Carter-Ruck, Trafigura’s law, firm even went so far as to press the futile argument that there could be no parliamentary debate about super-injunctions.
Parliament also was the forum for the outing of English footballers who got the courts to keep their extra-marital affairs out of the Red Top newspapers and again, more recently, in the case of Sir Philip Green, the wealthy businessman who persuaded the Master of the Rolls to enforce non-disclosure agreements with various of his sexual harassment victims.
It was Peter Hain who, in the House of Lords, put everyone out of their speculative misery by naming Green as the man who could not be named.
However, it is over two years since the UK Supreme Court suppressed the name of a well-known celebrity “in the entertainment business”, who engaged in a same-sex “three-way”. As far as publication by the UK media is concerned, his name remains off-limits.
“PJS” fought on privacy grounds against The Sun on Sunday’s attempt to publish the sex-romp story, and ultimately the Supreme Court said the injunction should remain in place, even though PJS’s identity was widely known as a result of overseas and online reports. See PJS v News Group Newspapers Ltd.
In the recent “Lawyer X” case in Victoria, it took years of judicial consideration before the High Court ultimately heard the case and decided that the proper administration of justice was more important than protecting the safety of the barrister/informant, who stood a good chance of being eliminated by her former criminal clients.

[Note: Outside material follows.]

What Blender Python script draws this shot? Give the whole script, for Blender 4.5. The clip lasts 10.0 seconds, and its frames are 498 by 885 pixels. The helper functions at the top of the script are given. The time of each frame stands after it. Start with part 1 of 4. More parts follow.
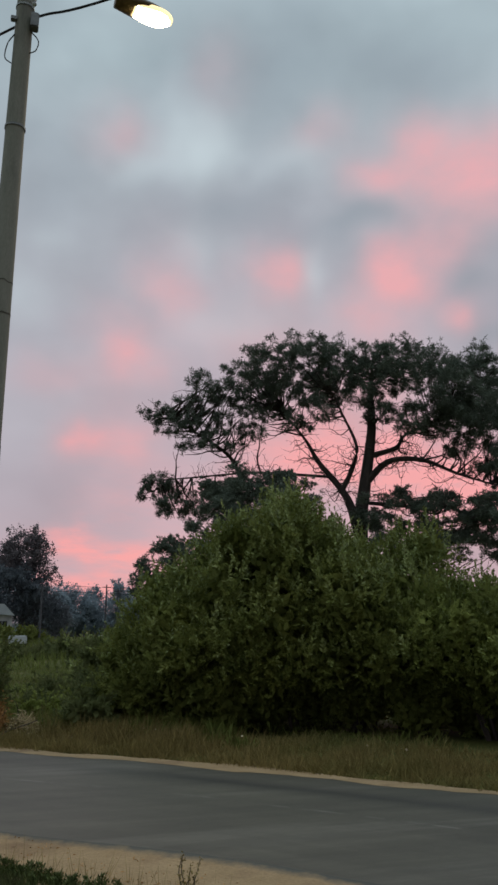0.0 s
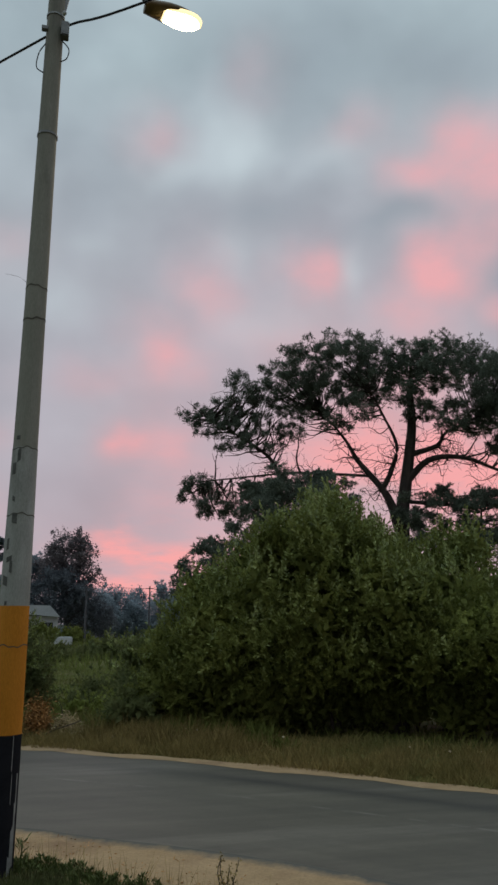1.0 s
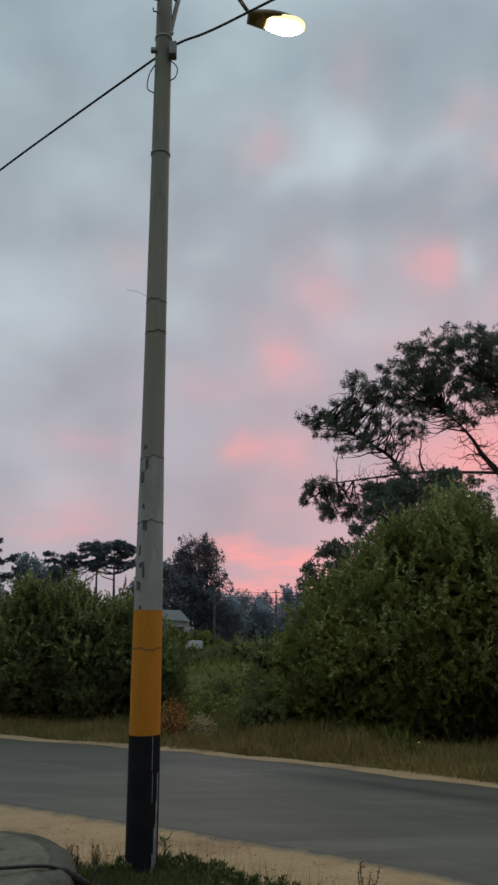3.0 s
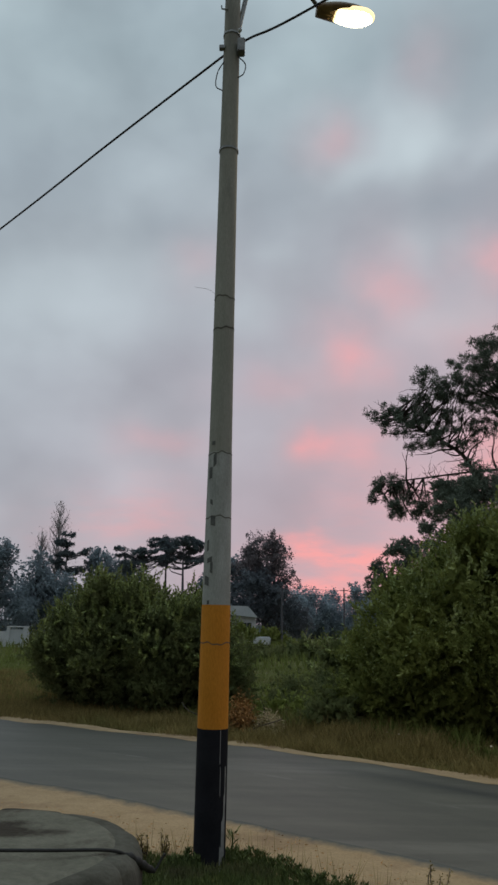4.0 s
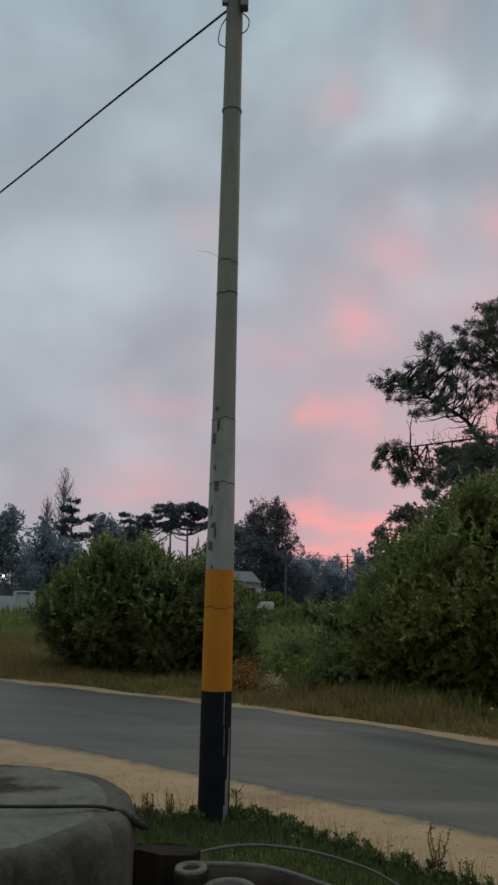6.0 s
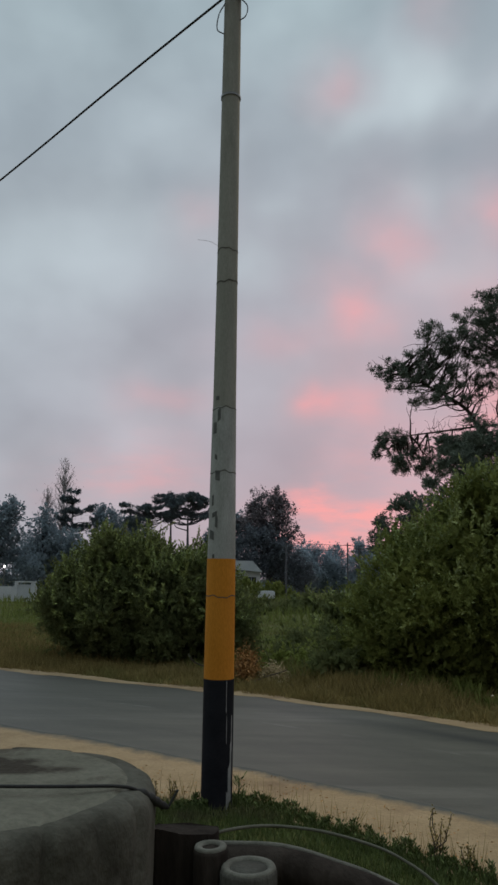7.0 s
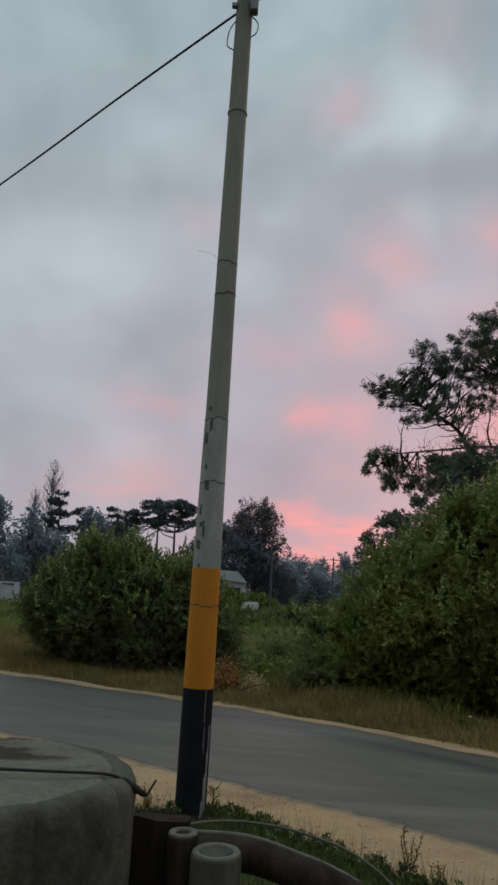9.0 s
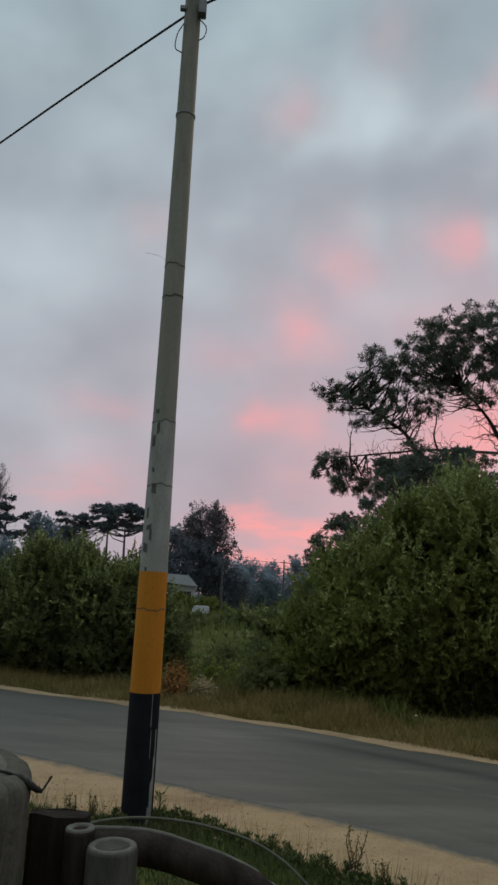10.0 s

These cases take on a fictional quality when the name of a person whose identity is subject to a suppression order is already on everyone lips.
Is there a ready solution? Can the jury system exist alongside an internet where information is porous? Can judges admit that the internet exists? Do injunctions have a sensible place in the internet age?
To completely remove jurors from the contamination of prejudicial information might require reverting to the ancient system of locking them up or taking them around and around town on the back of horse-drawn carts until they made up their minds.